Maholm: .3 HR/9 2013, .8 HR/9 career

Medlen: .4 HR/9 2013, .7 HR/9 career

Minor: .5 HR/9 2013, 1.1 HR/9 career

As hitters work out their early-season timing issues and the Atlanta weather warms up,[3] expect those numbers to rise closer to career averages.

Maholm, Medlen and Minor have also benefitted from some good luck. In addition to their low HR/9 rates, each pitcher also has a significantly below-career-average BAbip.[4] This discrepancy is more pronounced than the home run rate:

Maholm: .215 BAbip 2013, .309 BAbip career

Medlen: .256 BAbip 2013, .289 BAbip career

Minor: .269 BAbip 2013, .300 BAbip career

Some variance from those career marks can be expected, but a pitcher’s BAbip usually falls within a small range from season to season. The sabermetric community loves to toss around the phrase “regression to the mean,” and while it’s become somewhat cliché, it’s still valid. Barring some kind of dramatic change,[5] baseball players tend to play like they’ve tended to play, that is, close to their career averages. These figures — and especially Maholm’s — look like statistical outliers. That doesn’t bode well for Braves fans.

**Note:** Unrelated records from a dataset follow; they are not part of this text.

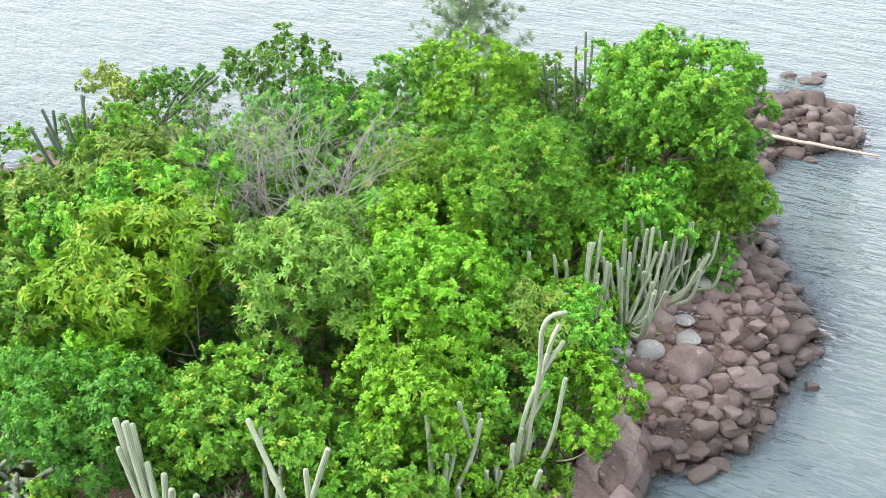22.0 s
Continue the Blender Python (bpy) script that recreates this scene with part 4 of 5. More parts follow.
stem(c_bay, 0.070, 1.78, 10.19, 1, 1.91, 9.96, 2.19, 2.02, 9.94, 2.95)
c_thin = cactus(4.91, 11.74, 1.35, 'thin leaning columnar cactus with bent arms and one yellowing stem')
stem(c_thin, 0.058, 5.03, 11.74, 1.35, 4.73, 11.89, 2.33, 4.31, 11.89, 3.66, 3.84, 11.89, 4.41, 3.29, 11.9, 5.25)
stem(c_thin, 0.058, 4.82, 11.82, 1.35, 4.54, 11.97, 2.97, 3.84, 12.06, 3.71, 3.66, 12.14, 3.98)
stem(c_thin, 0.057, 4.92, 11.62, 1.35, 4.97, 11.86, 1.9, 4.99, 11.83, 3.29)
stem(c_thin, 0.059, 4.98, 11.84, 1.35, 5.12, 11.77, 2.26, 5.23, 11.66, 3.18)
stem(c_thin, 0.057, 4.79, 11.72, 1.35, 5.11, 11.93, 3.1, 5.23, 11.97, 3.84, 5.16, 12.01, 4.63)
stem(c_thin, 0.060, 5.01, 11.68, 1.35, 5.16, 11.96, 3.25, 5.47, 12.02, 4.29, 5.89, 12.09, 5.55)
yellowing = stem(c_thin, 0.046, 4.78, 11.1, 1.3, 4.86, 11.2, 2.5, 4.99, 11.29, 3.66)
yellowing.data.materials[0] = CACTUS_YELLOW
tagged(yellowing, "yellowing dying stem")
c_east_a = cactus(5.02, 26.07, 1.88, 'grey-green columnar cactus with many ribbed stems above the boulder shore')
stem(c_east_a, 0.046, 5.14, 26.07, 1.88, 4.18, 24.95, 4.16)
stem(c_east_a, 0.046, 4.93, 26.15, 1.88, 4.5, 25.33, 4.7)
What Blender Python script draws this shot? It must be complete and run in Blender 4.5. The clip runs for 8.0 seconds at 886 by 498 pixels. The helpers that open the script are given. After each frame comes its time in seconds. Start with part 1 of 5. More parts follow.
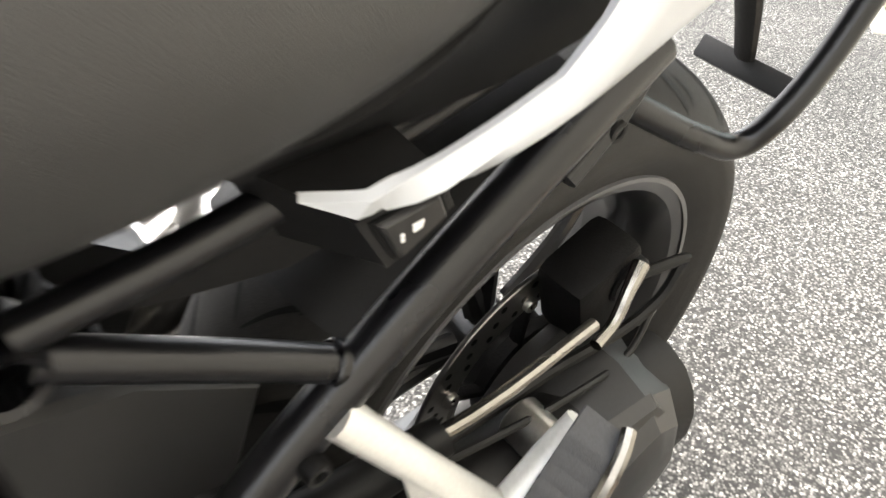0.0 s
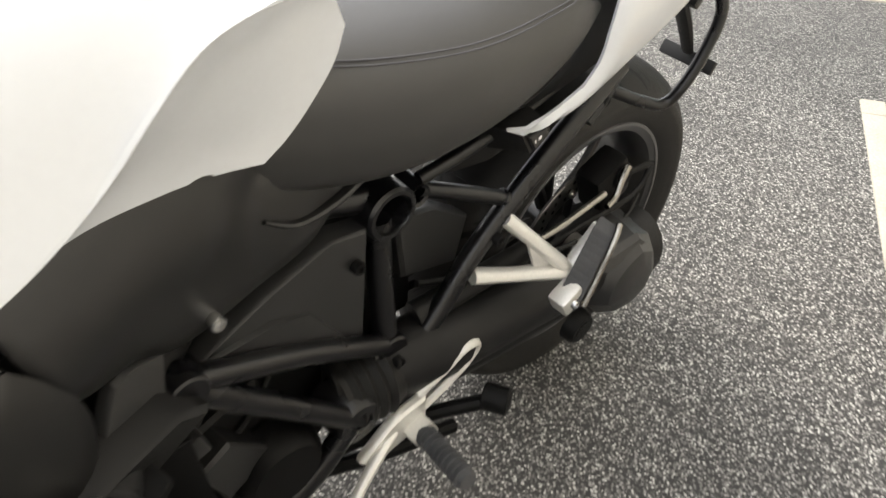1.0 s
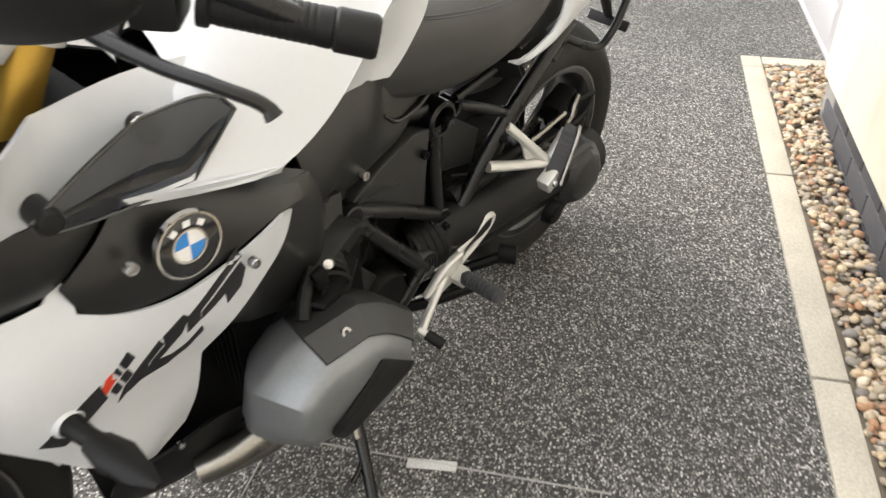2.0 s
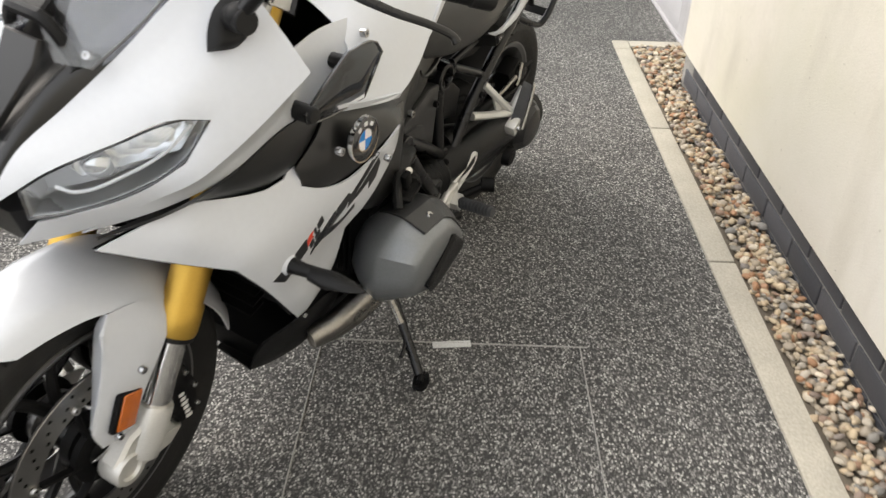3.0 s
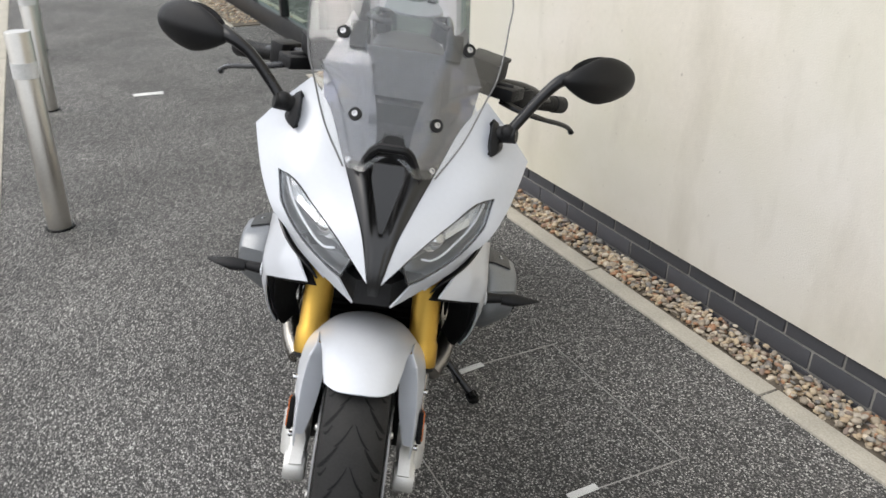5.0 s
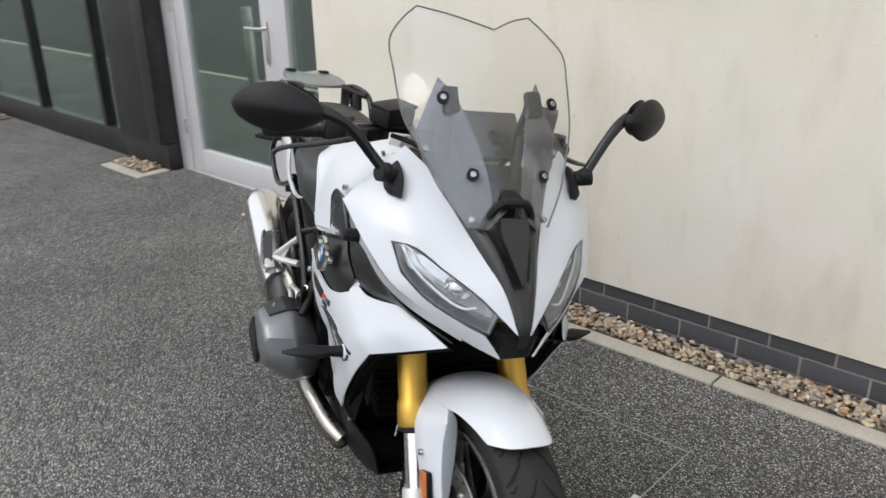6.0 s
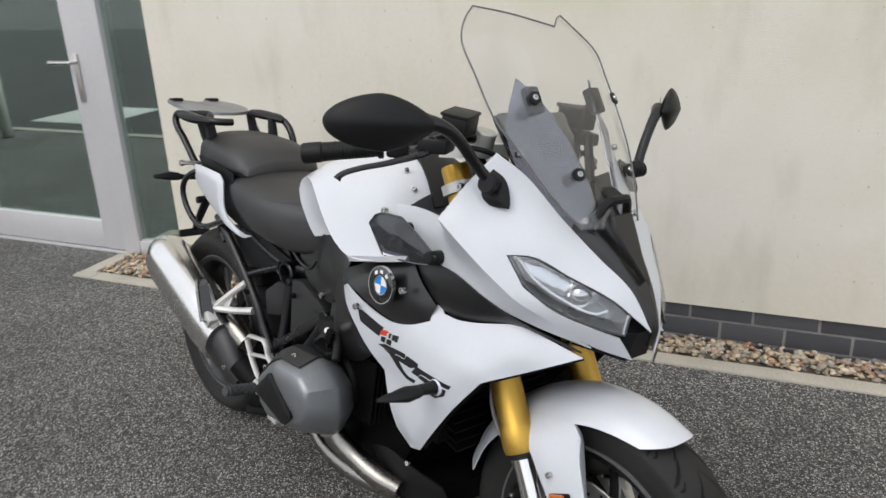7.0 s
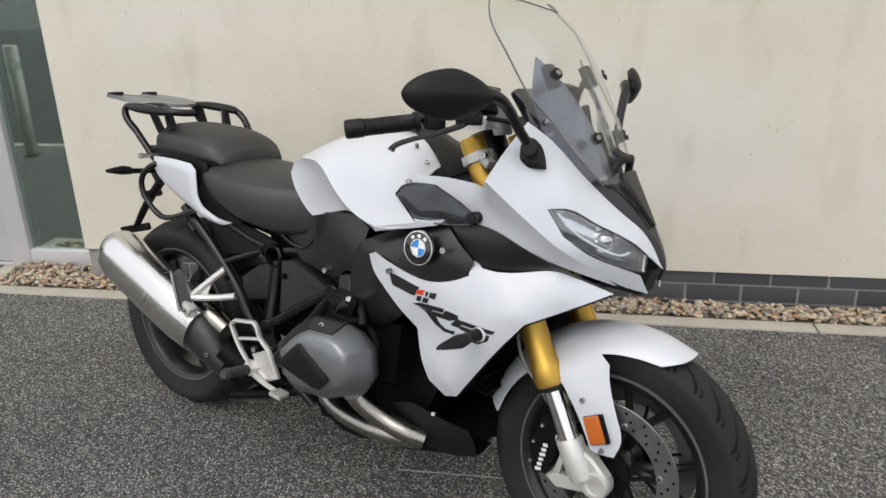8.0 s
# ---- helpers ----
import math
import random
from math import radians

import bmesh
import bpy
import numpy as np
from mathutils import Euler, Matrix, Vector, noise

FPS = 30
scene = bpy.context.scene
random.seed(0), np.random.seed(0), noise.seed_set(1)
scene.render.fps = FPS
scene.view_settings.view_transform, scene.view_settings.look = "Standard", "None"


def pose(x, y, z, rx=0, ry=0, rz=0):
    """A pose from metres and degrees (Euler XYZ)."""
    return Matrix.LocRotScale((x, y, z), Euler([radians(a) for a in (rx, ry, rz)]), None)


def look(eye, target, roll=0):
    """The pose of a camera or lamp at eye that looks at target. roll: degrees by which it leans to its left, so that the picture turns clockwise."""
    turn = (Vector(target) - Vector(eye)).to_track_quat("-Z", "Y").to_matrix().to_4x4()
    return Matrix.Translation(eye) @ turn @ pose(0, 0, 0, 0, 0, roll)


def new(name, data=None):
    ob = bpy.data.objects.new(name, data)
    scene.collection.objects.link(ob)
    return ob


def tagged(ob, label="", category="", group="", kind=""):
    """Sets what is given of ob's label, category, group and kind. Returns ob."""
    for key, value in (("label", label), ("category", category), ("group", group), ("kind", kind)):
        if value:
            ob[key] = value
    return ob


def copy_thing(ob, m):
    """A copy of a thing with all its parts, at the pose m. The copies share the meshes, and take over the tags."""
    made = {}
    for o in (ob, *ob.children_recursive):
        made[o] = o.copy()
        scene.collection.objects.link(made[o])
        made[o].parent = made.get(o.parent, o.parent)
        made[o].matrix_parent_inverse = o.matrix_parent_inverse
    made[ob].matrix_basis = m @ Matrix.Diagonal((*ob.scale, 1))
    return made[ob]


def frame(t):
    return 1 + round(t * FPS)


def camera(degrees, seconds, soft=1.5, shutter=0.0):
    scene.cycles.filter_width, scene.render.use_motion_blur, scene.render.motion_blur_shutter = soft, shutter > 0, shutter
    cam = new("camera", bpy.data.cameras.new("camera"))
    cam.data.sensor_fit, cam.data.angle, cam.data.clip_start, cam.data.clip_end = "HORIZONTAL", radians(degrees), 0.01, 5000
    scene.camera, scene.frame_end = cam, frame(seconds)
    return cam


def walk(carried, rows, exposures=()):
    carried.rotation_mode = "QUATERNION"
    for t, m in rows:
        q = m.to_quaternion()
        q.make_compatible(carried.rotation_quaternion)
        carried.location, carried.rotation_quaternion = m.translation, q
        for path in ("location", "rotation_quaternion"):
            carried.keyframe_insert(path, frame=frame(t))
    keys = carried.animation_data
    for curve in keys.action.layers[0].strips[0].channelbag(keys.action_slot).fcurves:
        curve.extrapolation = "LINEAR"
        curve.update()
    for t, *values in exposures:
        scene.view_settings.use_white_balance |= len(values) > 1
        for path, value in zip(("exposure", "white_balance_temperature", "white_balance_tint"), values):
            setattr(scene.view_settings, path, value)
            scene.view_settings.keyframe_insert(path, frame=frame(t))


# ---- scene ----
cam = camera(59.3, 8.0, shutter=0.3)
PATH = [
    (0, (1.636, -0.751, 0.804), (0.042, -1.273, -0.285), 5.6),
    (0.5, (1.905, -0.703, 0.973), (0.364, -1.298, -0.154), 2.3),
    (1, (2.212, -0.658, 1.062), (0.671, -1.229, -0.079), 0.7),
    (1.5, (2.484, -0.639, 1.122), (0.926, -1.140, -0.027), 0.2),
    (1.7, (2.604, -0.639, 1.145), (1.025, -1.117, 0.014), -0.9),
    (2.8, (3.174, -0.874, 1.259), (1.521, -0.980, 0.139), 1.0),
    (3, (3.294, -0.921, 1.274), (1.628, -0.968, 0.169), 0.9),
    (3.5, (3.552, -1.116, 1.336), (1.871, -1.004, 0.258), 1.0),
    (4, (3.735, -1.381, 1.378), (2.046, -1.063, 0.355), 1.1),
    (4.5, (3.703, -1.651, 1.428), (2.025, -1.121, 0.479), 0.9),
    (5, (3.645, -1.965, 1.451), (2.036, -1.159, 0.579), 0.7),
    (5.2, (3.606, -2.085, 1.461), (2.040, -1.169, 0.619), 0.5),
    (6.3, (3.065, -2.692, 1.452), (1.949, -1.191, 0.743), -1.6),
    (6.5, (2.949, -2.754, 1.456), (1.936, -1.180, 0.753), -1.9),
    (7, (2.636, -2.829, 1.421), (1.891, -1.108, 0.726), -2.5),
    (7.5, (2.402, -2.927, 1.417), (1.902, -1.121, 0.719), -2.4),
    (8, (2.284, -3.127, 1.417), (1.956, -1.285, 0.712), -1.6),
]
EXPOSURES = [(0, 2.3, 6680, 10), (0.5, 2.16, 6660, 10), (1, 1.52, 6760, 10), (1.5, 1.55, 6760, 10), (3, 0.98, 6780, 10), (3.5, 0.93, 6850, 10), (4.5, 0.7, 6500, 10), (5, 0.58, 6420, 10), (6.5, 0.3, 6350, 10), (7.2, 0.24, 6400, 10), (8, 0.24, 6500, 10)]
walk(cam, [(t, look(eye, target, roll)) for t, eye, target, roll in PATH], EXPOSURES)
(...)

Right now, the Braves are the cream of the National League. But the stats suggest that that cream could quickly turn sour if the team doesn’t adjust to a regression. We’re barely a month into the regular season, and Atlanta has plenty of time to change their approach. But hoping that the wheels don’t fall off the Maholm-Medlen-Minor-mobile and praying the power stays on can’t be a long-term strategy. Otherwise it could be another long winter.


[1] And of those 29 home runs, 17 have been solo shots, 10 have been two-run home runs, and two were three-run home runs.

[2] They’re also one of only three teams left in MLB, along with the Baltimore Orioles and Tampa Bay Rays, without a triple.

[3] The warm air of late spring and summer provides less resistance against fly balls than does the cold, dense air of early spring.

[4] Batting average on balls in play. Essentially, the rate at which batted balls turn into hits.

[5] For example, a new hitting approach, bodily change, additional pitch or something that rhymes with “speroids.”